Пушкин в 1836 году (Предыстория последней дуэли) | страница 6



Нет нужды говорить о том, что письма влюбленного молодого человека всегда являются свидетельством до крайности субъективным и односторонним по отношению к окружающему миру, но они многое раскрывают в нем самом.

Январское письмо говорит прежде всего о том, что Дантес в тот момент был охвачен подлинной страстью. Искренность его чувств не вызывает сомнений. Он весь поглощен своим новым увлечением. Оно заполняет всю его жизнь и является главной пружиной всех его поступков. Но следует отнестись с сугубой осторожностью к его заявлениям, касающимся H. H. Пушкиной. Дантес виделся с пленившей его женщиной только на балах: он успел за это время лишь несколько раз поговорить с ней во время танцев. Он расточал ей свои признания и бальные комплименты, как он сам пишет, "между двумя ритурнелями кадрили". Судя по его второму письму, он лишь в начале февраля впервые нашел возможность объясниться с нею. Тем не менее модный молодой человек, избалованный успехом у женщин, заранее был уверен в том, что его избранница отвечает ему взаимностью. Его слова: "… она тоже любит меня…" свидетельствуют скорее о его самоуверенности, чем о реальном положении дел.

На первый взгляд, может показаться, что это письмо говорит о рыцарском характере чувств Дантеса. Забота молодого человека о репутации любимой женщины, стремление сохранить свою любовь в тайне, видимая готовность к самопожертвованию — все это, конечно, настраивает в его пользу.

Но не будем торопиться с выводами. Сопоставим письмо Дантеса с другими аналогичными документами эпохи.

Как мы видели, Дантес, сообщая барону Геккерну о своей новой страсти, особое внимание уделяет соблюдению тайны. Он не называет имени той, которую любит, однако рассчитывает на то, что оно будет угадано. При этом он умоляет барона не высказывать своих догадок вслух, не произносить имени этой дамы в разговорах, не упоминать его в письмах. С этой просьбы он начинает свои признания, а затем несколько раз возвращается к ней в своем письме. (11)

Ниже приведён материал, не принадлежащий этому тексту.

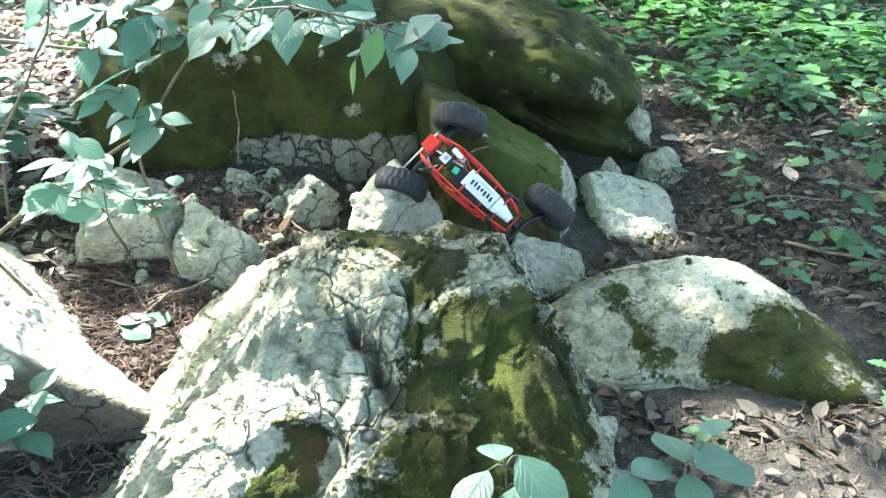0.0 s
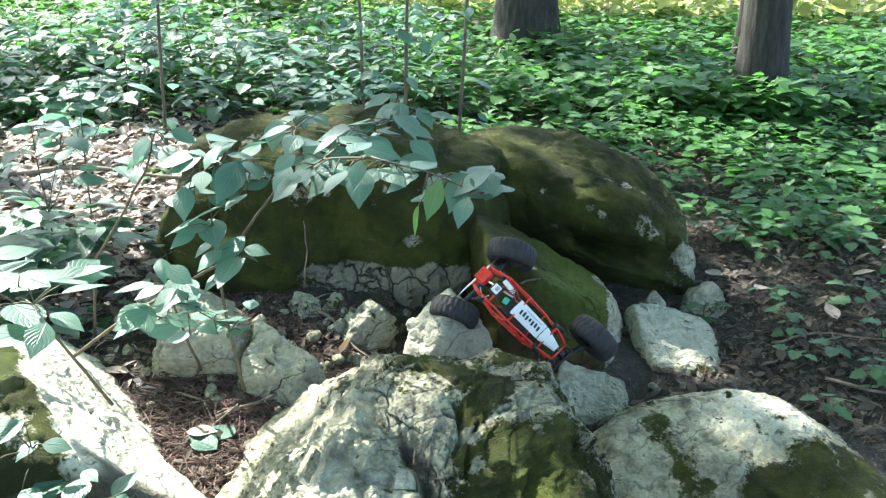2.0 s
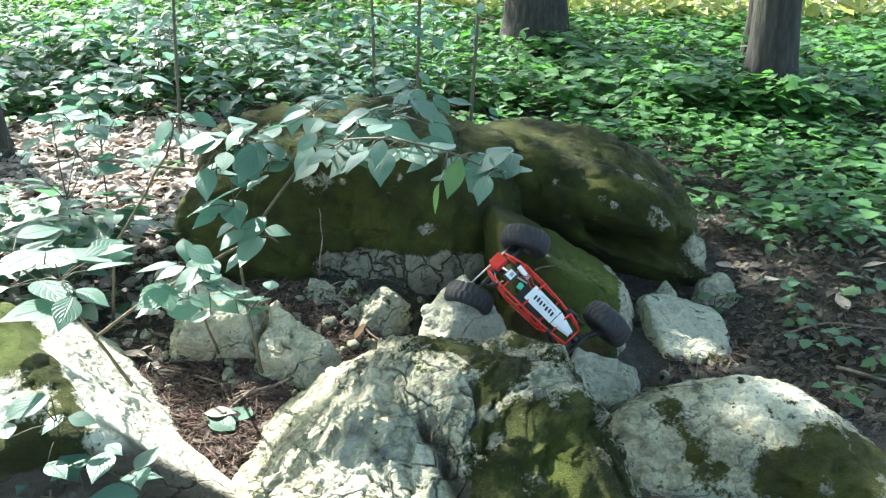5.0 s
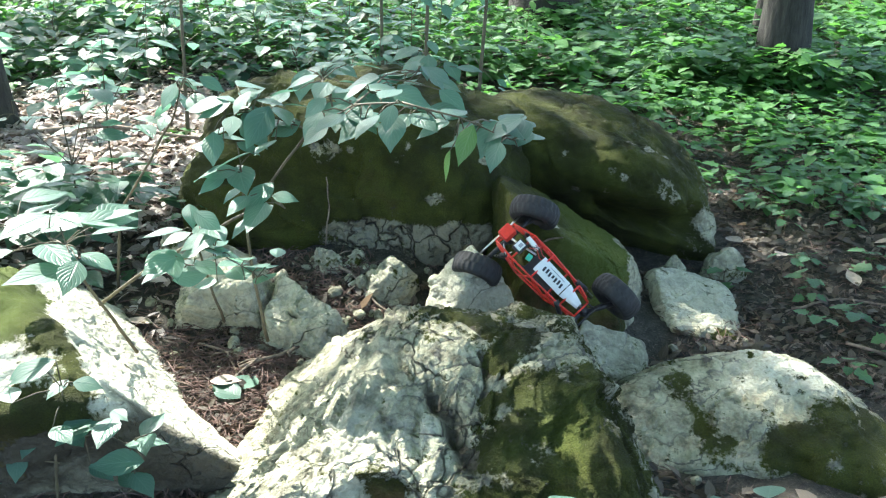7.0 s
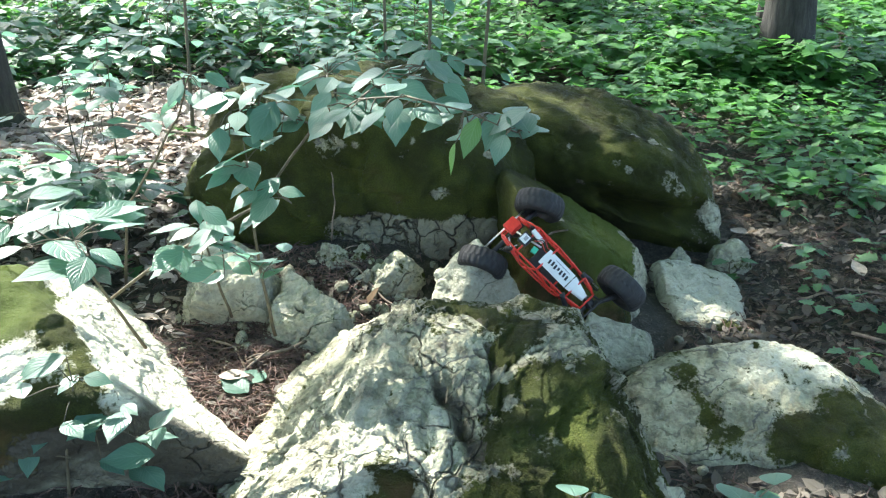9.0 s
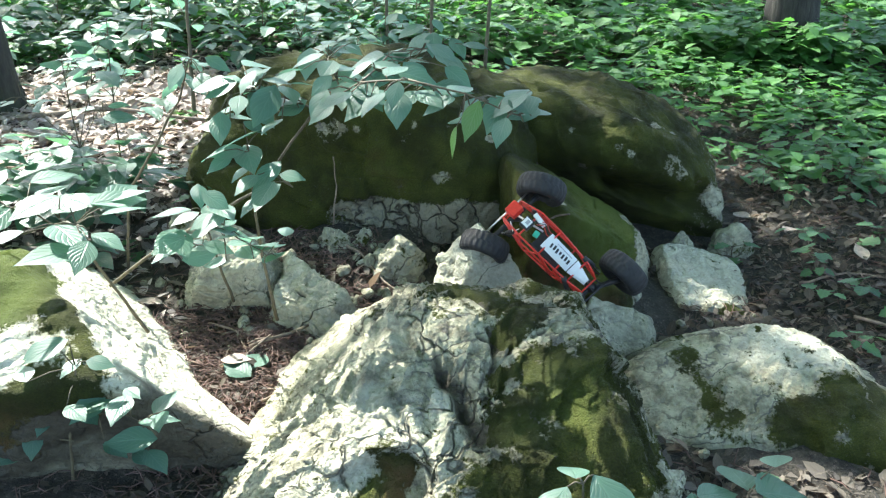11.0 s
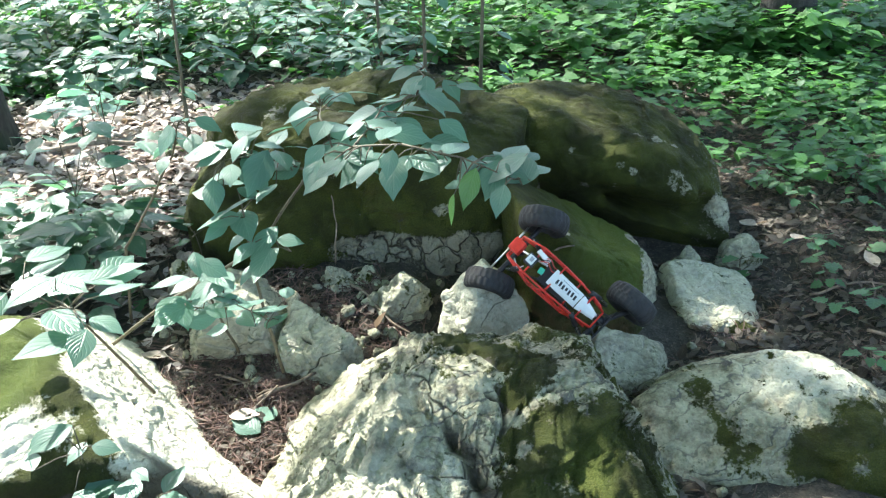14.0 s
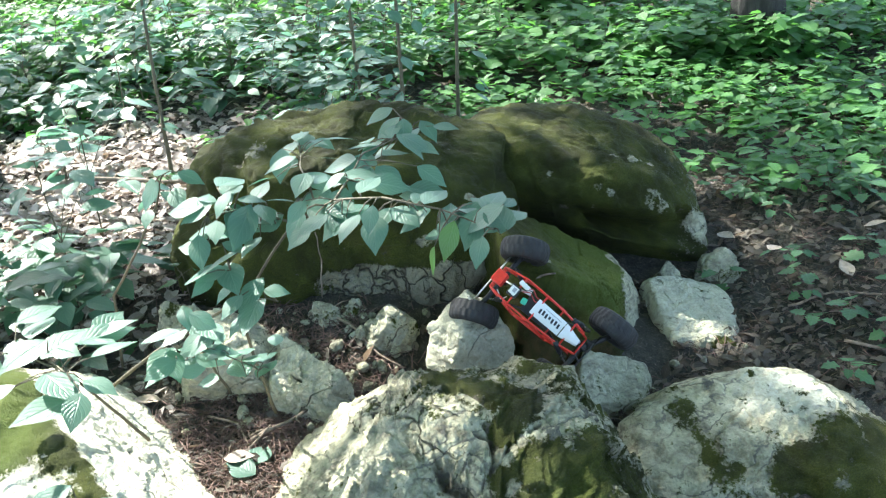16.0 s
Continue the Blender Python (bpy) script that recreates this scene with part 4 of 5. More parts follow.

Но все это, как мы убедимся, отнюдь не свидетельствует о возвышенном характере его чувств. Требование тайны в подобных ситуациях было в те времена своего рода этикетной нормой. Не принято было, говоря о романе со светской женщиной, прямо называть ее имя. Его сообщали лишь с условием строгого соблюдения тайны.

В. А. Соллогуб, вспоминая о нравах той поры, писал: "В те времена {…} рассказывать о своих похождениях со светскими дамами почиталось позором". И тут же добавлял: "… на все эти грехи точно натягивали вуаль из легкой дымки".